Two plays can make a big difference in the outcome of a game.

For most of Friday night’s contest against Sioux Falls Christian, Mitchell High School played stellar defense. The Kernels held the Chargers to 3.1 yards per carry on the ground, while also recording two sacks and an interception.

But on two second-half touchdowns, Mitchell had an opportunity to bring down Sioux Falls Christian wide receiver Noah Van Stedum, and on both occasions, he slithered free. One such play came on a game-deciding 12-yard catch and run with less than four minutes to play to beat the Kernels, 26-23.

The Chargers’ speed and quickness caused missed tackles in the open field at various points throughout the night, but none in more critical situations.

“What we can work on in practice is targeting the near hip and things we’ve been focusing on,” MHS head coach Kent VanOverschelde said. “Continuous work and getting better is going to be a focal point, because defensively, we need to tackle better.

“That seems pretty basic -- we need to block and tackle better,” VanOverschelde continued. “But especially as the game developed, we got a little tired, and mentally, we weren’t executing those things.”

Van Stedum also shed three open-field tackle attempts on a 57-yard touchdown catch in the third quarter, as part of one of Sioux Falls Christian quarterback John Overby’s four touchdown passes in the game.

Mitchell linebacker Joe VanOverschelde (44) tackles Sioux Falls Christian running back Jaxon Hogan by the ankle as Nick Robinson (32) and Wyatt Winter (60) close in during a game on Friday at Bob Young Field in Sioux Falls. (Nick Sabato / Republic)
Mitchell linebacker Joe VanOverschelde (44) tackles Sioux Falls Christian running back Jaxon Hogan by the ankle as Nick Robinson (32) and Wyatt Winter (60) close in during a game on Friday at Bob Young Field in Sioux Falls. (Nick Sabato / Republic)

Robinson makes an imprint

Nick Robinson has quietly been an integral contributor for Mitchell on offense and defense. Listed as a fullback on offense, Robinson has played nearly every offensive snap during the first two games, but has yet to record a reception or carry.

On Friday, Robinson was not silent, however, as he made an impact on defense and special teams.

The 5-foot-9, 175-pound outside linebacker made 10 tackles -- including 3.5 for a loss -- while also blocking an extra point. Robinson also tipped a punt in the second quarter, setting up a Kerr-to-Jacobsen touchdown pass to take the lead.

The senior made his biggest play early in the fourth quarter, though. As Overby attempted to flee from the pursuit of Maxwell Bennett, he made an ill-advised throw that went directly to Robinson at the Sioux Falls Christian 12 yard line.

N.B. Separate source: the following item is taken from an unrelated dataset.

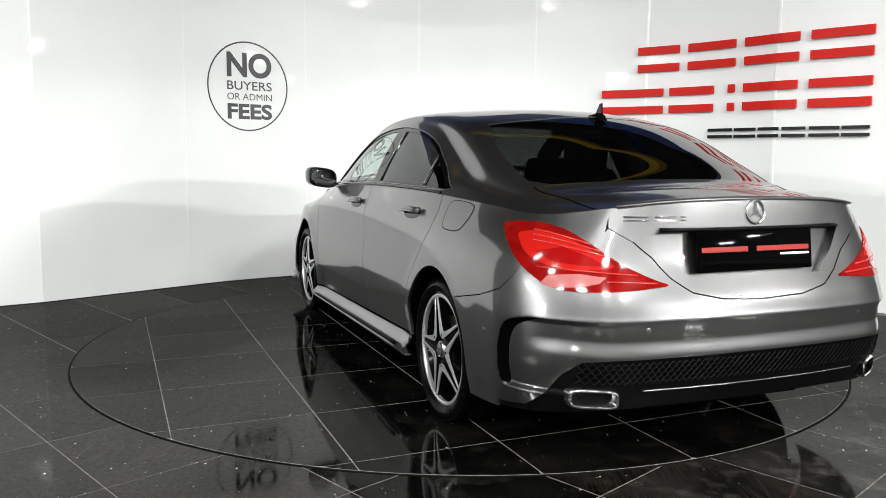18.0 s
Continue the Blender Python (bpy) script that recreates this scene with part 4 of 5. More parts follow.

It was the second time Robinson made a play to set up a go-ahead score, as Kerr carried Charger defenders into the end zone on the ensuing play.

“As a senior, that’s his role and he identifies that and embraces it,” VanOverschelde said. “We need a continuation of that type of leadership. Nick Robinson did a tremendous job of making plays and keeping us in the ballgame.”

Looking at all possibilities

Leading into the game, VanOverschelde was adamant about striking a balance in Mitchell’s rushing attack after Parker Phillips carried the ball 30 times in its first game.

The Kernels managed to do so, with Phillips and quarterback Austin Kerr totaling 18 rushing attempts apiece, but Carter Jacobsen was largely absent in the offense after racking up 130 all-purpose yards on 14 touches against Douglas.

The Chargers held Mitchell to 116 yards on 3.1 yards per carry, but Jacobsen took his lone carry -- on the final drive of the game -- for 16 yards on a jet sweep. He also had two catches for 19 yards, including a touchdown, and returned one kickoff for 40 yards.

Jacobsen also played the entire game at linebacker -- making eight tackles -- but the offense felt a void without his playmaking ability.

“There’s multiple moving parts within our offense and we have to continue to target multiple parts of it and not get that single focus,” VanOverschelde said. “It’s typical. You usually want to go where you’re most comfortable, but we have to understand there is moving parts and we have to look at those possibilities.”